══ Dataset extract
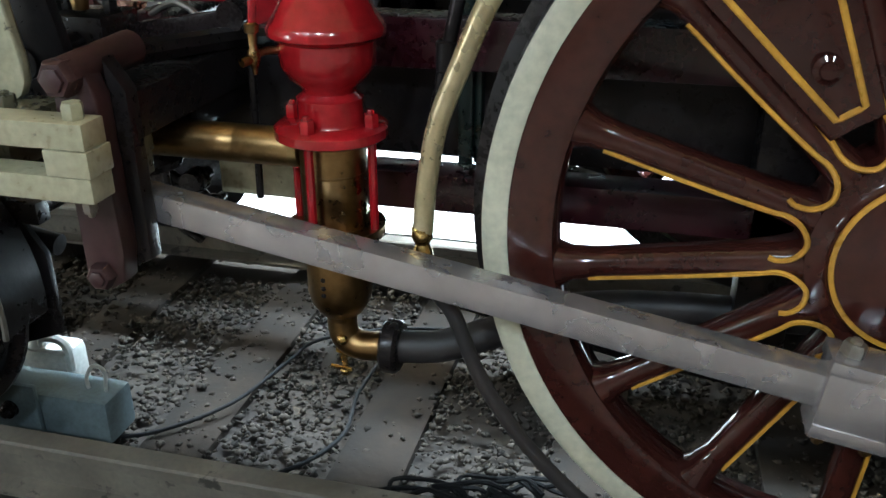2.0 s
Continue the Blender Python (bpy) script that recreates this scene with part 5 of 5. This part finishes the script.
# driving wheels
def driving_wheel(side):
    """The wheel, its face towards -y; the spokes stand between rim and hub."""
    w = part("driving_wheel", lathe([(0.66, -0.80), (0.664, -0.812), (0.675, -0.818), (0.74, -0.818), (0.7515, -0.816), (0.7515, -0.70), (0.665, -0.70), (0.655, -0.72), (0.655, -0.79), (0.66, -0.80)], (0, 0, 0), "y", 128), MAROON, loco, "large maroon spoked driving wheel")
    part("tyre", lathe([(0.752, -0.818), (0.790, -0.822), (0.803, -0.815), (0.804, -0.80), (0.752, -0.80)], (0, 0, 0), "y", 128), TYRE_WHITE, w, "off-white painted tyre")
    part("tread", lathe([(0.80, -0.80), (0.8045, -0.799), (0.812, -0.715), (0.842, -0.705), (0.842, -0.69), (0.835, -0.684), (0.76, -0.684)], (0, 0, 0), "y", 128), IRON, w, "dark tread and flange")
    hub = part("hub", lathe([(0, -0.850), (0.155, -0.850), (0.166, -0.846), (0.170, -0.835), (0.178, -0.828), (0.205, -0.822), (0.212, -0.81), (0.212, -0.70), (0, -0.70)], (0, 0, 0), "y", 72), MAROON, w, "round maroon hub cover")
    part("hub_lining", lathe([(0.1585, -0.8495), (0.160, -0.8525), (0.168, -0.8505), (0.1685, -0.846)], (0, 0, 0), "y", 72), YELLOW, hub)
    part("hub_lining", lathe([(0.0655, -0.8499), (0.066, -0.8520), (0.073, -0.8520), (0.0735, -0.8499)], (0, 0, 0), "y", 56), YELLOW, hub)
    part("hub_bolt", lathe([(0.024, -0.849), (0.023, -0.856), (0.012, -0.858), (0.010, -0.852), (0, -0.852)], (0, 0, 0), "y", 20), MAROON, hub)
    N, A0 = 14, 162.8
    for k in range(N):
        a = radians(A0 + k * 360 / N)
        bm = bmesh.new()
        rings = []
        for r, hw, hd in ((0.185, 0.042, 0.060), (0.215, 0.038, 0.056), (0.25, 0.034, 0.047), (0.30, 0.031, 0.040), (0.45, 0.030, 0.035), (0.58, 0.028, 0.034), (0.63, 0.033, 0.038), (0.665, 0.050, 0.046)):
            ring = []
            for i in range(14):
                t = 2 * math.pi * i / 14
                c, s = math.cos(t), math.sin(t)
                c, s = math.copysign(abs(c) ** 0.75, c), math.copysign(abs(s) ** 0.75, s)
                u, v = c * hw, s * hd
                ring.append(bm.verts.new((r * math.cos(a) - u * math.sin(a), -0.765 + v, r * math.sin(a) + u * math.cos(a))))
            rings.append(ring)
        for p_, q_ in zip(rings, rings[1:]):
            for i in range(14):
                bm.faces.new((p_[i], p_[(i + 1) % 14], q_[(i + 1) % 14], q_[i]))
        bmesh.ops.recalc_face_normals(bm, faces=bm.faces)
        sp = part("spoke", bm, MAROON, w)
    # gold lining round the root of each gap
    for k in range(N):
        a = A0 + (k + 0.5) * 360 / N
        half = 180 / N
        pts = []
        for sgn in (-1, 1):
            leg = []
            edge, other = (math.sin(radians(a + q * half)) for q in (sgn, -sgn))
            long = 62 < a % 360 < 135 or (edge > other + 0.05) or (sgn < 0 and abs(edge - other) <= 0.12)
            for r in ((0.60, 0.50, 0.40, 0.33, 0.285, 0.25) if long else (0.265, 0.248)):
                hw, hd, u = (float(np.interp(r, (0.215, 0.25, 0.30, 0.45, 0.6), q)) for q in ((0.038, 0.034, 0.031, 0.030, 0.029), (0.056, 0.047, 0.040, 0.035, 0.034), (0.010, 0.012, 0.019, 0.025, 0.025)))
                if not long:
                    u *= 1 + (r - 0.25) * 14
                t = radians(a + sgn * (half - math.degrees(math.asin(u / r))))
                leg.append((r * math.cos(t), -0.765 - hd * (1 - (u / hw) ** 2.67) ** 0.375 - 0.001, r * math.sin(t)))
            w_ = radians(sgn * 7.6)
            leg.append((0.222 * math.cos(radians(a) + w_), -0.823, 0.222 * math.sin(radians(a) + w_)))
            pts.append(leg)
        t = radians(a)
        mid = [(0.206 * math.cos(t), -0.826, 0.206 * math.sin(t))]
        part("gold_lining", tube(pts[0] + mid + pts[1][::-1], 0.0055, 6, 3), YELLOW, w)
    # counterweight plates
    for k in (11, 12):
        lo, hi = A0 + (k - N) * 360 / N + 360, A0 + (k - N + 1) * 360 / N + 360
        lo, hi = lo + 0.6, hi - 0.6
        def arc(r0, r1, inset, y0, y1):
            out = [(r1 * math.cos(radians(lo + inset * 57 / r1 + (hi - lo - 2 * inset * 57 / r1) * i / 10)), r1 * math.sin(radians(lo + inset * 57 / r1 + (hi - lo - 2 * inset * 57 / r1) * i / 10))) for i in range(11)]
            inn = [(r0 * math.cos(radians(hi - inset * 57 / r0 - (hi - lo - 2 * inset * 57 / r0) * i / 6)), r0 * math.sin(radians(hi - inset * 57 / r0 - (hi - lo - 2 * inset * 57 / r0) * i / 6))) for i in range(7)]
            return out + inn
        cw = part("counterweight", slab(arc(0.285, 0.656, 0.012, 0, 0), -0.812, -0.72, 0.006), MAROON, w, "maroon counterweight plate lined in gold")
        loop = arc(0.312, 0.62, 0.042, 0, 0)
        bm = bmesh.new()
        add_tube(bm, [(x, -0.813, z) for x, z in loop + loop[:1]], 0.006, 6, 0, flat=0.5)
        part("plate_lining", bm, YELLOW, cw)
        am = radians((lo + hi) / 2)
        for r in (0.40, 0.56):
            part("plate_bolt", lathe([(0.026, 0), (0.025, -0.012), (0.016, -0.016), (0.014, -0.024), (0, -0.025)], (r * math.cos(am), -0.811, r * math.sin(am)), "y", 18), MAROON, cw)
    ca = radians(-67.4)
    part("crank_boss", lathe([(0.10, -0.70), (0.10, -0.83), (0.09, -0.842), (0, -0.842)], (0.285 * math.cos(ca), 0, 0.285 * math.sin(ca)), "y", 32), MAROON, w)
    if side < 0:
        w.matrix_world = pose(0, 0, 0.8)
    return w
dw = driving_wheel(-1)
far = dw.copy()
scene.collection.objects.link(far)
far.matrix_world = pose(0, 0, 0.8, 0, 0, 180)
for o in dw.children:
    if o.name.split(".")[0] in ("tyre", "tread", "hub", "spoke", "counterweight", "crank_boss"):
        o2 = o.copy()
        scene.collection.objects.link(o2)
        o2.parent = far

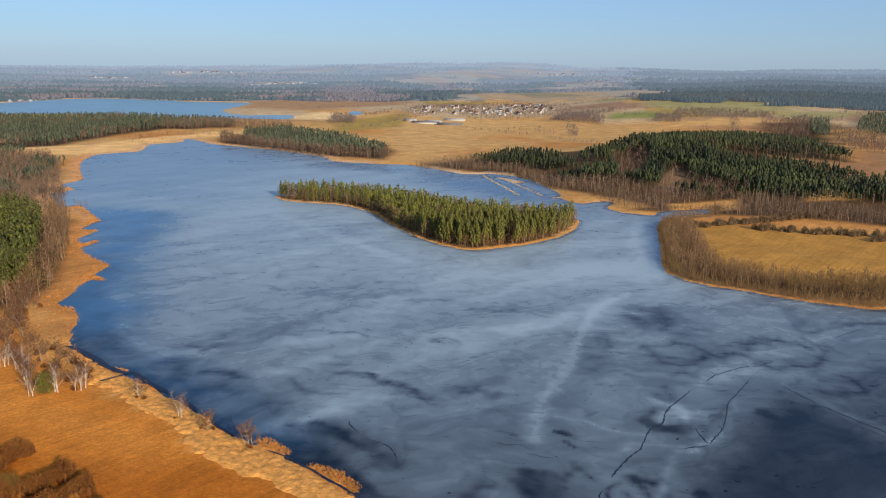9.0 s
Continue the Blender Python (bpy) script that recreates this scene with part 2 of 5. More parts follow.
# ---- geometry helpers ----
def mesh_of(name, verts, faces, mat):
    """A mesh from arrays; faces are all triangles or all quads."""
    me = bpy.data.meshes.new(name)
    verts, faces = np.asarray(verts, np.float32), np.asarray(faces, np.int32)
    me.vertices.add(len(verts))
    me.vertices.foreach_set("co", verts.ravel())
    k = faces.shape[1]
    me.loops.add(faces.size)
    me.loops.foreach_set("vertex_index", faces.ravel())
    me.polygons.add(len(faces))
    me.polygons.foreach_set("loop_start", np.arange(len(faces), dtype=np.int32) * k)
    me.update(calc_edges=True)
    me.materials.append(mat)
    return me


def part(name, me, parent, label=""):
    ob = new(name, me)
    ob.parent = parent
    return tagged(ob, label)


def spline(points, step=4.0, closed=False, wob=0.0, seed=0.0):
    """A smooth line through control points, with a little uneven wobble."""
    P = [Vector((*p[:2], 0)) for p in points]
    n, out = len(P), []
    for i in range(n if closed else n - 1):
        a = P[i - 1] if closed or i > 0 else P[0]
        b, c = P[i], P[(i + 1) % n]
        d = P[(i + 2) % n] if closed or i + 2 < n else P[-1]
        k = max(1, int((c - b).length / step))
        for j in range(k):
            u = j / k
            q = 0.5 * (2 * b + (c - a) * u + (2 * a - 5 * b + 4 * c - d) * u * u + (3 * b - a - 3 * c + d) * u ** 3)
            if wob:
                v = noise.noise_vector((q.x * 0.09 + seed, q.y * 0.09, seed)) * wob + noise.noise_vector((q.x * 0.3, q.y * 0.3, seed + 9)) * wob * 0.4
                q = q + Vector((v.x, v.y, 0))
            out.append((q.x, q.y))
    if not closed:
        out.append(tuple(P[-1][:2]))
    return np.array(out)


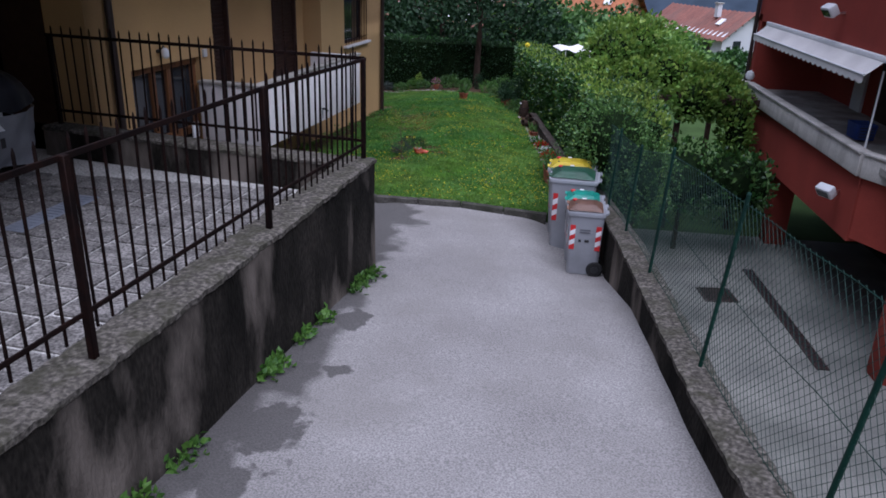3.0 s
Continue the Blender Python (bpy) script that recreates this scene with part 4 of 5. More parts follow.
════
## What is asked
Copy every line that includes the string "script" from the material above.

## Task response
Continue the Blender Python (bpy) script that recreates this scene with part 5 of 5. This part finishes the script.
Continue the Blender Python (bpy) script that recreates this scene with part 2 of 5. More parts follow.
Continue the Blender Python (bpy) script that recreates this scene with part 4 of 5. More parts follow.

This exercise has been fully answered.